▶ Dataset extract:
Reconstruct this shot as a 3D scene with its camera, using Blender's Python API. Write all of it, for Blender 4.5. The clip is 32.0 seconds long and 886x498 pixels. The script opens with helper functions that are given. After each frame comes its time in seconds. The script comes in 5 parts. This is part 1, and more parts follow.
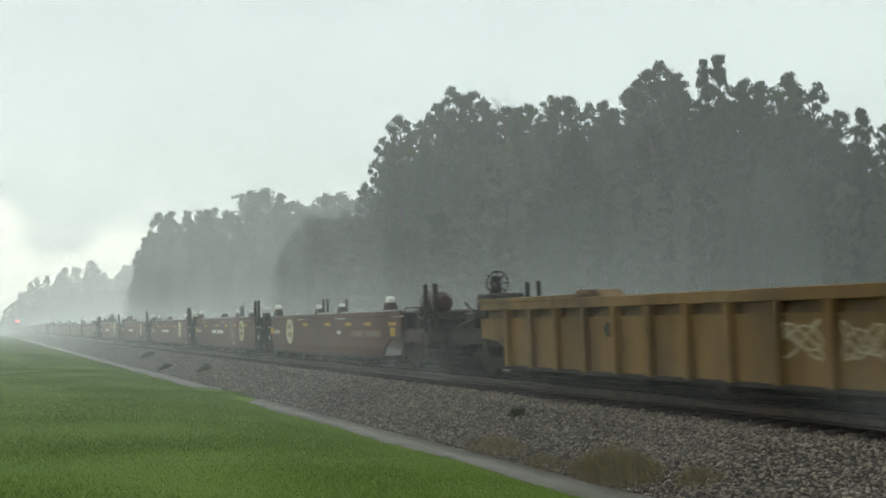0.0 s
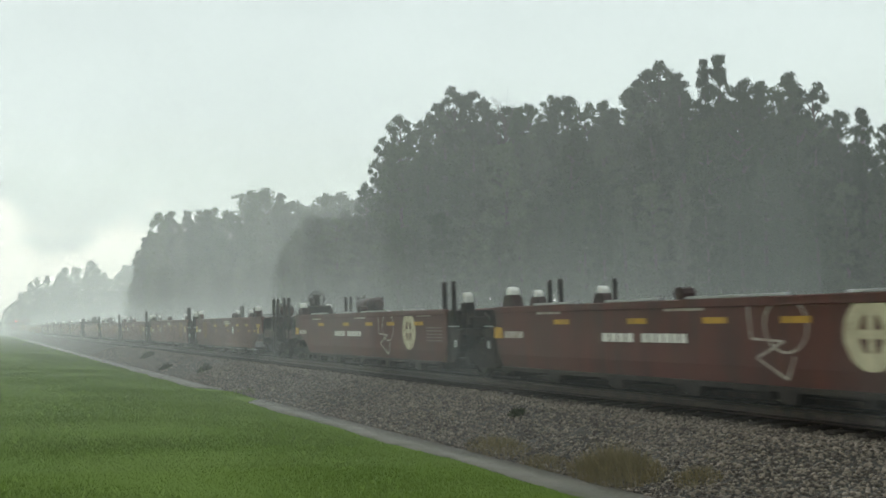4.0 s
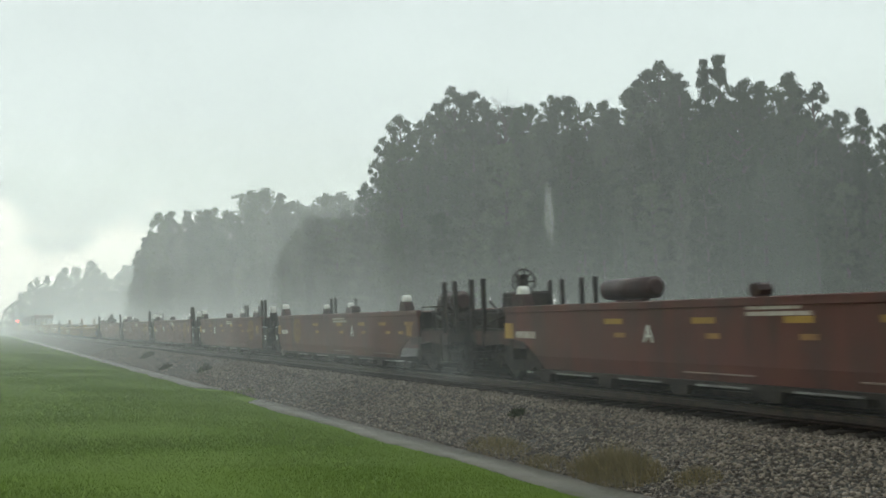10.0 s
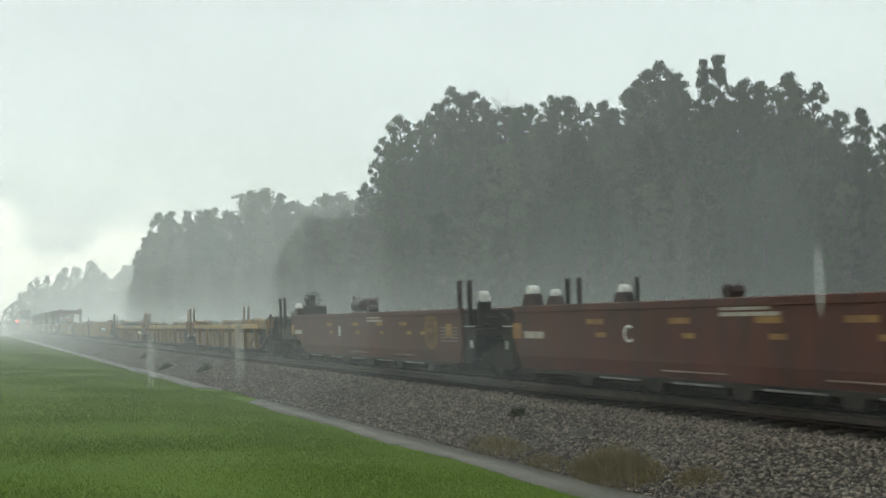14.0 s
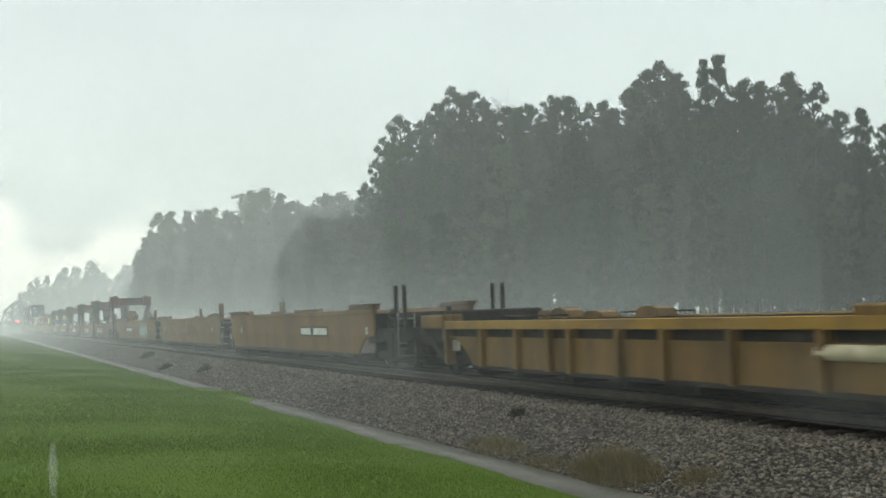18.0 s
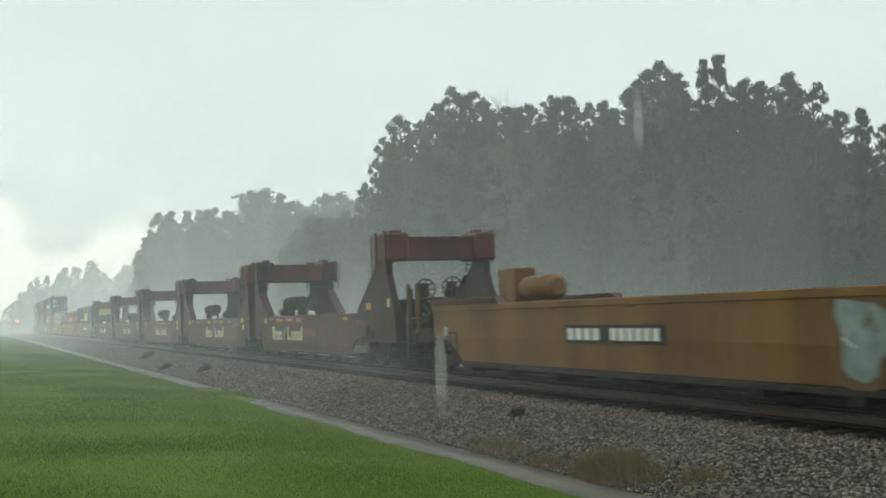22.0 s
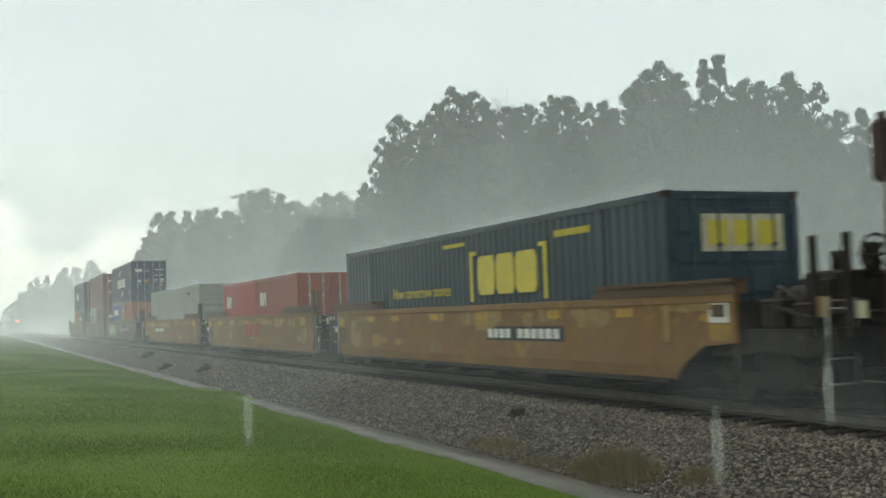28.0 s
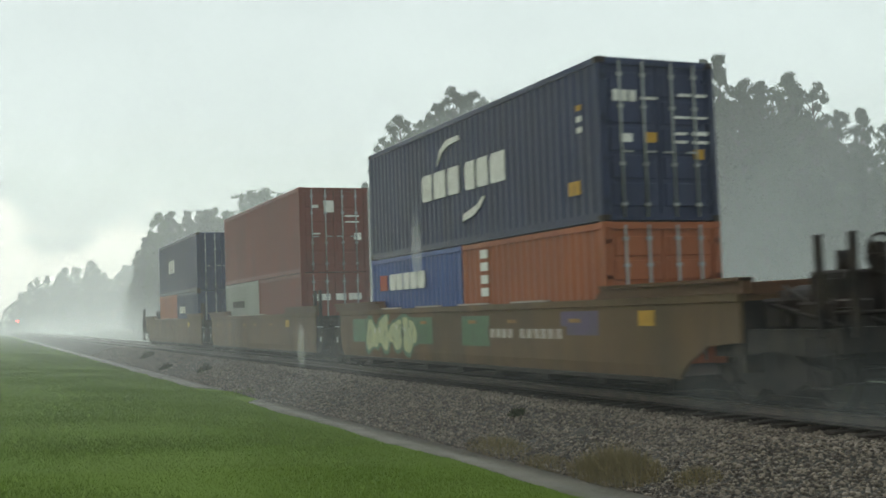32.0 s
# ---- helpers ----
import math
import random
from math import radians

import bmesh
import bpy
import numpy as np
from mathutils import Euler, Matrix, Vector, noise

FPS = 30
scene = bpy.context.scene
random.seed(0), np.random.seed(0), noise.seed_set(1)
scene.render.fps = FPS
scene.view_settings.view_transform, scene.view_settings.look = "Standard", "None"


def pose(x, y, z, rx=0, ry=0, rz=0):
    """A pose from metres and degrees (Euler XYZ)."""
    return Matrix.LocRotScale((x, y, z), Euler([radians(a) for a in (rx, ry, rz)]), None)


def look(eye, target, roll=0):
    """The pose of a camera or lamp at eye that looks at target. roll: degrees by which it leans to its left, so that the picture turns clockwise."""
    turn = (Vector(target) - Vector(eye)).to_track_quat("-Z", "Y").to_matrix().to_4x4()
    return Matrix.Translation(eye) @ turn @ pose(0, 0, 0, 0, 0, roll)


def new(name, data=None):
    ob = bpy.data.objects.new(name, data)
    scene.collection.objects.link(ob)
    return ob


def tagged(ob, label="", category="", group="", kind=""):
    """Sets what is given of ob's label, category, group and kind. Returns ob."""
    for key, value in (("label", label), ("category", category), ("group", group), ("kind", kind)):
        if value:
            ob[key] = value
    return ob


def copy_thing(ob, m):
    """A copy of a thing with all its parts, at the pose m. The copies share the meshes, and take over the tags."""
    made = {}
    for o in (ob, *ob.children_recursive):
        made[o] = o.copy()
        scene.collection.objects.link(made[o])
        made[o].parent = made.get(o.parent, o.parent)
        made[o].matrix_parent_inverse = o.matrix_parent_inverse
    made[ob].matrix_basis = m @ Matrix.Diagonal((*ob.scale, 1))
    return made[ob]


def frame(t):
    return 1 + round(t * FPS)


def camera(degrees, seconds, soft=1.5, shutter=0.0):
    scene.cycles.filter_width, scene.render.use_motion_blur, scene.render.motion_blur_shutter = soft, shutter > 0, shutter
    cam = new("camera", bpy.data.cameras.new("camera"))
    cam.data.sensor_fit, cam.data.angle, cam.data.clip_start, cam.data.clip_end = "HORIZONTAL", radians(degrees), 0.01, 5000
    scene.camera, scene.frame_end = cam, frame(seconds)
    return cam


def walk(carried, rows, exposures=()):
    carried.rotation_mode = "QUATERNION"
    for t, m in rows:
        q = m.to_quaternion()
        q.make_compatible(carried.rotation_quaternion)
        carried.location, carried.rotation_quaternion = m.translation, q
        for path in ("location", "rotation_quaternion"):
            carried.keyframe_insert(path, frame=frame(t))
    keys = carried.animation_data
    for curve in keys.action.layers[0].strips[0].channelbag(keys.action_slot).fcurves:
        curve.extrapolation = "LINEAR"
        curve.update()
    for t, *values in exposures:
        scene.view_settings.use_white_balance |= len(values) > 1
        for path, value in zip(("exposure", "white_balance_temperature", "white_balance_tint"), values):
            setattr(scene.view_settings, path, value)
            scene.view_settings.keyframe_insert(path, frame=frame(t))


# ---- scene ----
# ================= camera =================
cam = camera(43.84, 32.0, soft=1.6, shutter=0.27)
EYE = Vector((0, 0, 1.488))
VIEW = Vector((math.sin(radians(22.915)) * math.cos(radians(3.274)), math.cos(radians(22.915)) * math.cos(radians(3.274)), math.sin(radians(3.274))))
STAND = look(EYE, EYE + VIEW * 100, -1.99)
walk(cam, [(0, STAND), (32.0, STAND)], exposures=[(0, 0.25), (32.0, 0.25)])
TRACK_X = 11.143      # middle of the track
SPEED = 15.976        # metres a second, towards the camera

# ================= world and sun: rainy overcast =================
world = bpy.data.worlds.new("overcast_sky")
scene.world = world
world.use_nodes = True
wt = world.node_tree
wt.nodes.clear()
wout = wt.nodes.new("ShaderNodeOutputWorld")
sky = wt.nodes.new("ShaderNodeTexSky")
sky.sky_type, sky.sun_disc = "NISHITA", False
sky.sun_elevation, sky.sun_rotation = radians(62), radians(-12)
sky.air_density, sky.dust_density = 1.0, 4.0
bg_sky = wt.nodes.new("ShaderNodeBackground")
bg_sky.inputs[1].default_value = 0.0162
wt.links.new(sky.outputs[0], bg_sky.inputs[0])
geo = wt.nodes.new("ShaderNodeTexCoord")
sep = wt.nodes.new("ShaderNodeSeparateXYZ")
wt.links.new(geo.outputs["Generated"], sep.inputs[0])
ramp = wt.nodes.new("ShaderNodeValToRGB")
ramp.color_ramp.elements[0].position, ramp.color_ramp.elements[0].color = 0.0, (0.700, 0.752, 0.695, 1)
ramp.color_ramp.elements[1].position, ramp.color_ramp.elements[1].color = 0.6, (0.677, 0.773, 0.747, 1)
e = ramp.color_ramp.elements.new(0.10)
e.color = (0.619, 0.704, 0.663, 1)
e = ramp.color_ramp.elements.new(0.26)
e.color = (0.723, 0.817, 0.778, 1)
ramp.color_ramp.interpolation = "B_SPLINE"
wt.links.new(sep.outputs["Z"], ramp.inputs[0])
wn = wt.nodes.new("ShaderNodeTexNoise")
wn.inputs["Scale"].default_value, wn.inputs["Detail"].default_value, wn.inputs["Roughness"].default_value = 3.2, 3.0, 0.5
wmap = wt.nodes.new("ShaderNodeMapping")
wmap.inputs["Scale"].default_value = (1, 1, 3.0)
wt.links.new(geo.outputs["Generated"], wmap.inputs[0])
wt.links.new(wmap.outputs[0], wn.inputs["Vector"])
wr = wt.nodes.new("ShaderNodeMapRange")
wr.inputs["From Min"].default_value, wr.inputs["From Max"].default_value = 0.3, 0.7
wr.inputs["To Min"].default_value, wr.inputs["To Max"].default_value = 0.739, 0.853
wt.links.new(wn.outputs["Fac"], wr.inputs["Value"])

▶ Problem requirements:
Take the data above and repeat it exactly, leaving each picture out.

▶ Written response:
Reconstruct this shot as a 3D scene with its camera, using Blender's Python API. Write all of it, for Blender 4.5. The clip is 32.0 seconds long and 886x498 pixels. The script opens with helper functions that are given. After each frame comes its time in seconds. The script comes in 5 parts. This is part 1, and more parts follow.
0.0 s
4.0 s
10.0 s
14.0 s
18.0 s
22.0 s
28.0 s
32.0 s
# ---- helpers ----
import math
import random
from math import radians

import bmesh
import bpy
import numpy as np
from mathutils import Euler, Matrix, Vector, noise

FPS = 30
scene = bpy.context.scene
random.seed(0), np.random.seed(0), noise.seed_set(1)
scene.render.fps = FPS
scene.view_settings.view_transform, scene.view_settings.look = "Standard", "None"


def pose(x, y, z, rx=0, ry=0, rz=0):
    """A pose from metres and degrees (Euler XYZ)."""
    return Matrix.LocRotScale((x, y, z), Euler([radians(a) for a in (rx, ry, rz)]), None)


def look(eye, target, roll=0):
    """The pose of a camera or lamp at eye that looks at target. roll: degrees by which it leans to its left, so that the picture turns clockwise."""
    turn = (Vector(target) - Vector(eye)).to_track_quat("-Z", "Y").to_matrix().to_4x4()
    return Matrix.Translation(eye) @ turn @ pose(0, 0, 0, 0, 0, roll)


def new(name, data=None):
    ob = bpy.data.objects.new(name, data)
    scene.collection.objects.link(ob)
    return ob


def tagged(ob, label="", category="", group="", kind=""):
    """Sets what is given of ob's label, category, group and kind. Returns ob."""
    for key, value in (("label", label), ("category", category), ("group", group), ("kind", kind)):
        if value:
            ob[key] = value
    return ob


def copy_thing(ob, m):
    """A copy of a thing with all its parts, at the pose m. The copies share the meshes, and take over the tags."""
    made = {}
    for o in (ob, *ob.children_recursive):
        made[o] = o.copy()
        scene.collection.objects.link(made[o])
        made[o].parent = made.get(o.parent, o.parent)
        made[o].matrix_parent_inverse = o.matrix_parent_inverse
    made[ob].matrix_basis = m @ Matrix.Diagonal((*ob.scale, 1))
    return made[ob]


def frame(t):
    return 1 + round(t * FPS)


def camera(degrees, seconds, soft=1.5, shutter=0.0):
    scene.cycles.filter_width, scene.render.use_motion_blur, scene.render.motion_blur_shutter = soft, shutter > 0, shutter
    cam = new("camera", bpy.data.cameras.new("camera"))
    cam.data.sensor_fit, cam.data.angle, cam.data.clip_start, cam.data.clip_end = "HORIZONTAL", radians(degrees), 0.01, 5000
    scene.camera, scene.frame_end = cam, frame(seconds)
    return cam


def walk(carried, rows, exposures=()):
    carried.rotation_mode = "QUATERNION"
    for t, m in rows:
        q = m.to_quaternion()
        q.make_compatible(carried.rotation_quaternion)
        carried.location, carried.rotation_quaternion = m.translation, q
        for path in ("location", "rotation_quaternion"):
            carried.keyframe_insert(path, frame=frame(t))
    keys = carried.animation_data
    for curve in keys.action.layers[0].strips[0].channelbag(keys.action_slot).fcurves:
        curve.extrapolation = "LINEAR"
        curve.update()
    for t, *values in exposures:
        scene.view_settings.use_white_balance |= len(values) > 1
        for path, value in zip(("exposure", "white_balance_temperature", "white_balance_tint"), values):
            setattr(scene.view_settings, path, value)
            scene.view_settings.keyframe_insert(path, frame=frame(t))


# ---- scene ----
# ================= camera =================
cam = camera(43.84, 32.0, soft=1.6, shutter=0.27)
EYE = Vector((0, 0, 1.488))
VIEW = Vector((math.sin(radians(22.915)) * math.cos(radians(3.274)), math.cos(radians(22.915)) * math.cos(radians(3.274)), math.sin(radians(3.274))))
STAND = look(EYE, EYE + VIEW * 100, -1.99)
walk(cam, [(0, STAND), (32.0, STAND)], exposures=[(0, 0.25), (32.0, 0.25)])
TRACK_X = 11.143      # middle of the track
SPEED = 15.976        # metres a second, towards the camera

# ================= world and sun: rainy overcast =================
world = bpy.data.worlds.new("overcast_sky")
scene.world = world
world.use_nodes = True
wt = world.node_tree
wt.nodes.clear()
wout = wt.nodes.new("ShaderNodeOutputWorld")
sky = wt.nodes.new("ShaderNodeTexSky")
sky.sky_type, sky.sun_disc = "NISHITA", False
sky.sun_elevation, sky.sun_rotation = radians(62), radians(-12)
sky.air_density, sky.dust_density = 1.0, 4.0
bg_sky = wt.nodes.new("ShaderNodeBackground")
bg_sky.inputs[1].default_value = 0.0162
wt.links.new(sky.outputs[0], bg_sky.inputs[0])
geo = wt.nodes.new("ShaderNodeTexCoord")
sep = wt.nodes.new("ShaderNodeSeparateXYZ")
wt.links.new(geo.outputs["Generated"], sep.inputs[0])
ramp = wt.nodes.new("ShaderNodeValToRGB")
ramp.color_ramp.elements[0].position, ramp.color_ramp.elements[0].color = 0.0, (0.700, 0.752, 0.695, 1)
ramp.color_ramp.elements[1].position, ramp.color_ramp.elements[1].color = 0.6, (0.677, 0.773, 0.747, 1)
e = ramp.color_ramp.elements.new(0.10)
e.color = (0.619, 0.704, 0.663, 1)
e = ramp.color_ramp.elements.new(0.26)
e.color = (0.723, 0.817, 0.778, 1)
ramp.color_ramp.interpolation = "B_SPLINE"
wt.links.new(sep.outputs["Z"], ramp.inputs[0])
wn = wt.nodes.new("ShaderNodeTexNoise")
wn.inputs["Scale"].default_value, wn.inputs["Detail"].default_value, wn.inputs["Roughness"].default_value = 3.2, 3.0, 0.5
wmap = wt.nodes.new("ShaderNodeMapping")
wmap.inputs["Scale"].default_value = (1, 1, 3.0)
wt.links.new(geo.outputs["Generated"], wmap.inputs[0])
wt.links.new(wmap.outputs[0], wn.inputs["Vector"])
wr = wt.nodes.new("ShaderNodeMapRange")
wr.inputs["From Min"].default_value, wr.inputs["From Max"].default_value = 0.3, 0.7
wr.inputs["To Min"].default_value, wr.inputs["To Max"].default_value = 0.739, 0.853
wt.links.new(wn.outputs["Fac"], wr.inputs["Value"])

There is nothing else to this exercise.